3. Притча об Учителе и Ученике

«Вы же прекрасно понимаете, молодой человек, что раз существуют вещи, причем такие сложные, как мы с вами, то должен существовать и Тот, кто их сделал», – сказал Учитель с той бесконечной теплотой во взгляде, которая, казалось, учла все возможные возражения и которая поэтому готова изливаться на Ученика без каких-либо ограничений, присно и вечно, подобно солнечной теплоте и свету. «Да, вы правы, дорогой учитель, Творец должен быть, но ведь все дело в том, что для творения разницы между бытием и небытием Творца никакой нет, потому что оно, творение, и по природе Творца, и по природе творческого акта, и по собственной природе так же мало может знать о своем создателе, как знала Анна Каренина о Льве Толстом», – для вида немного задумавшись ответил Ученик, – и во взгляде его появилась та ответная, притворная и не уступающая учительской теплота, которая лучше всех прочих факторов демонстрирует изначальное, затаенное и непреходящее соперничество между Учеником и Учителем, – и сколько бы ни продолжался подобный диалог, метафизический его финал – то есть вполне соответствующий внутренней логике – заранее известен: это знаменитый безмолвный поцелуй Учителем Ученика как триумф Парадокса, – только он один может положить конец этому всем давным-давно надоевшему, а больше всего самим его участникам, спектаклю, а до тех пор, пока это не произойдет, Учитель и Ученик, продолжая разыгрывать знакомую наизусть сцену, будут оставаться намертво друг к другу вечным сюжетом учительства привязанные, – точно каторжники к галерным веслам.

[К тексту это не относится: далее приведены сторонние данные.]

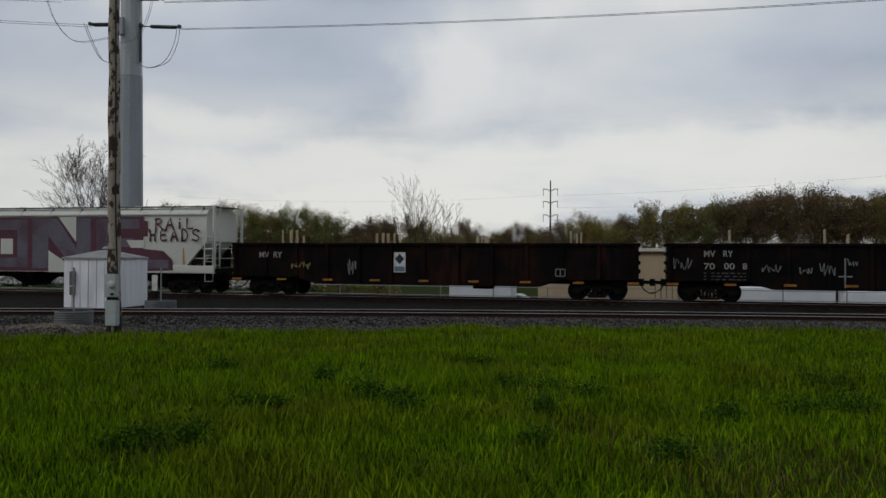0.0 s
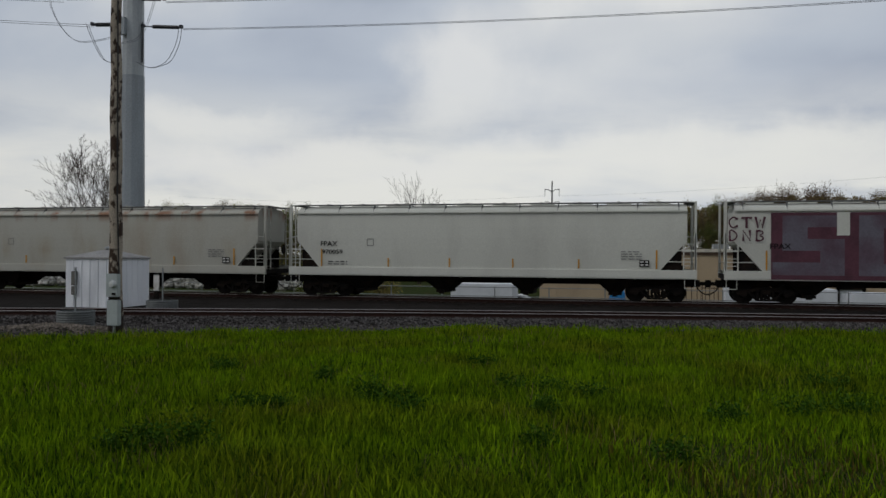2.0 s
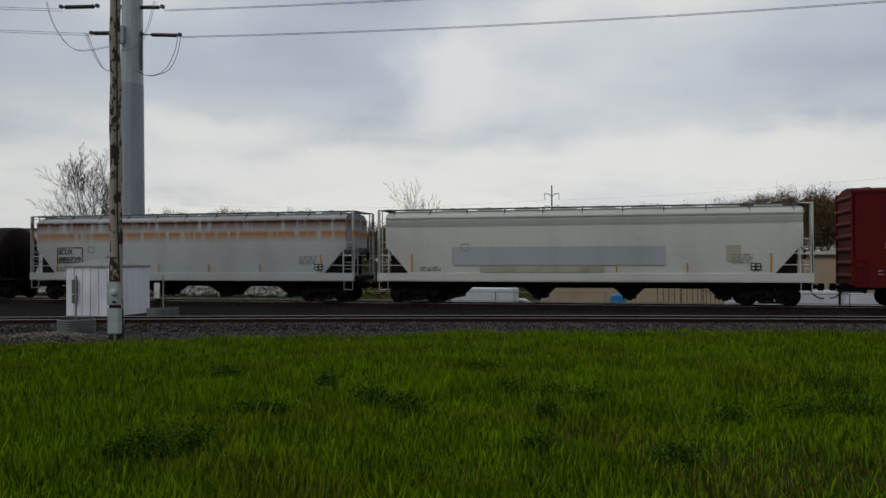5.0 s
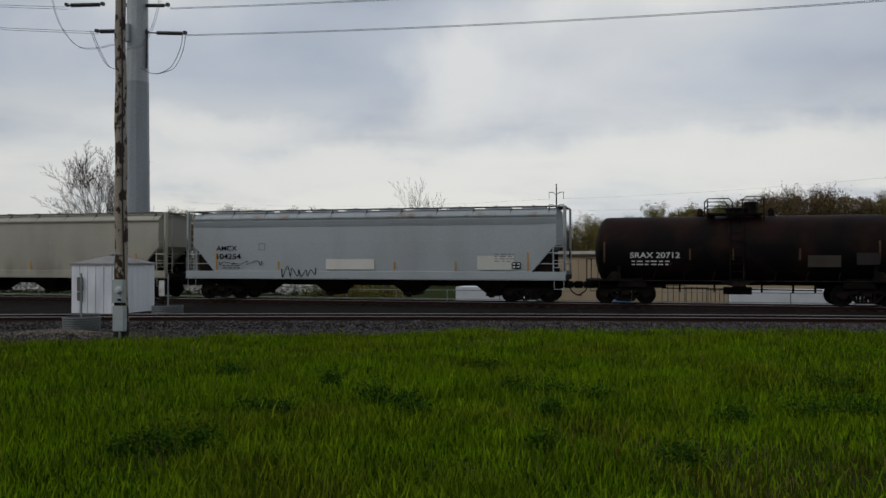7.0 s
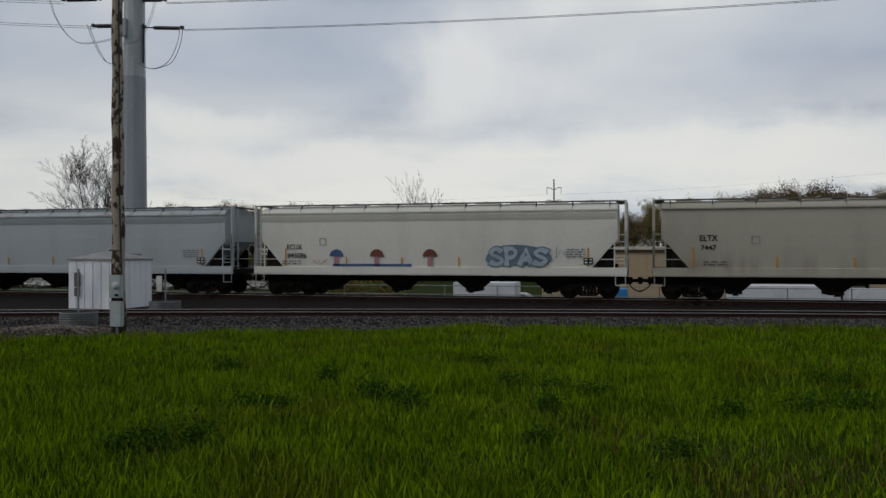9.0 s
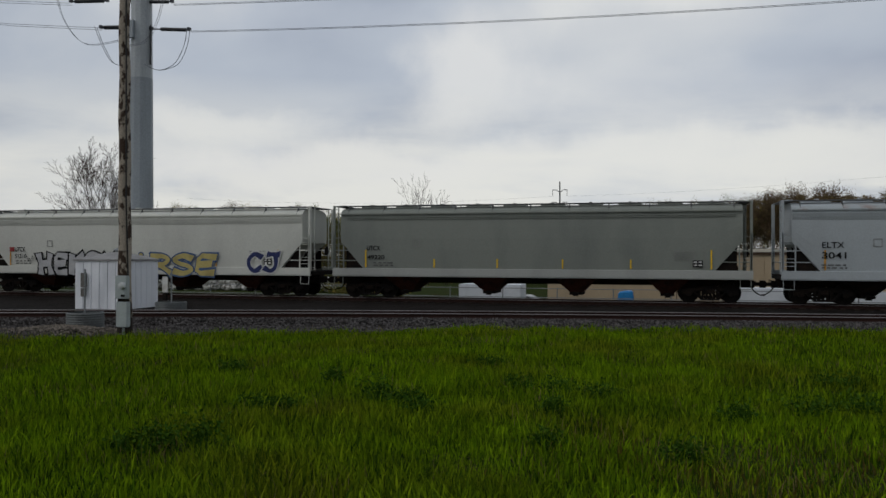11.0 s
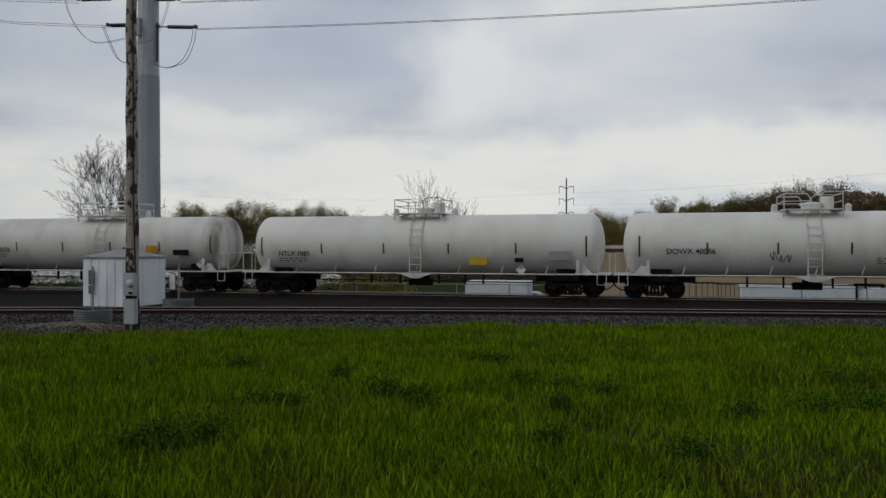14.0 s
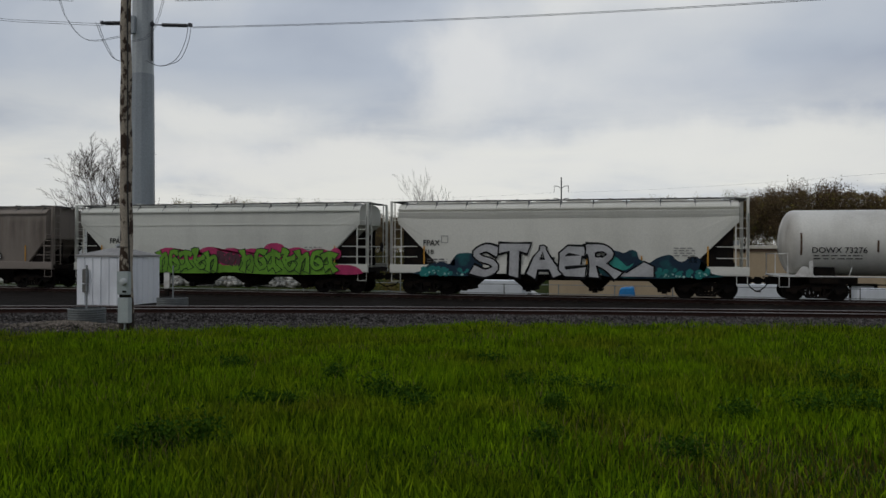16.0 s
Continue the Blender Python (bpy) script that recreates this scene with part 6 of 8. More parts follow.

4. Баллада о поиске Истины
 
Истину свойственно людям искать,
чтоб ее ближним потом преподать.
 
 
Так возникает Учителя роль:
Мастер ведь выше, чем даже король.
 
 
Верно. Однако, с другой стороны,
если лишь роли играть мы должны,
 
 
то ведь не важно, кого нам сыграть,
важно – уменье в игре показать.
 
 
Лучше в простом эпизоде блеснуть,
чем, воплощая сюжетную суть,
 
 
ложный однажды позволить нюанс.
Тонкий возникший в игре диссонанс
 
 
скомпрометирует весь и сюжет.
Ибо один только в мире предмет
 
 
не в состоянии в принципе лгать:
музыкой стали его называть.
 
 
Также в искании истины есть —
если оно претендует на честь —
 
 
истине этой, как в школе, учить,
как бы тщеславия тонкая нить.
 
 
И потому только тот из людей
непревзойденность своих мне идей
 
 
сердцем докажет – отнюдь не умом —
память земная исчезла о ком.
 
 
Там же, где памяти суетной нет,
гаснет пустой честолюбия свет.
 
 
Есть и постскриптум к балладе моей —
с ним не забудет читатель о ней.
 
 
Небезопасен ученья рецепт:
свой и единственный может адепт
 
 
необратимо сюжет потерять.
Он ведь учителю вздумал отдать
 
 
самое ценное, что он имел.
И – как творец удалился от дел.
 
 
Мастера сделал своим он творцом.
А вот началом иль, может, концом
 
 
было решенье адепта сего,
мы не узнаем, скорее всего.
 
5. Прислушиваясь к мнению авторитета

Если одно из главных духовных – хотя и литературных тоже – завещаний Пушкина для каждого из нас состоит в том, чтобы в одной фразе постараться выпукло и зримо выразить суть проблемы, в нескольких предложениях попытаться обрисовать самый сложный феномен, а в умной разговорной беседе всерьез претендовать на исчерпывающее обсуждение главных вопросов жизни и смерти, то следует предположить, в том гипотетическом и крайне любопытном случае, если бы Пушкина спросили, скажем, насчет основного отличия между Иисусом и Буддой, наш первый поэт, судя по всему, подумав, заметил бы, что один – лицо драматическое и действовавшее на узком историческом пространстве, тогда как другой – фигура эпическая, задействованная на гораздо большем игровом пространстве, прибавив еще, пожалуй, что все это поистине вопрос жанра и ничего больше, – и он был бы тысячу раз прав.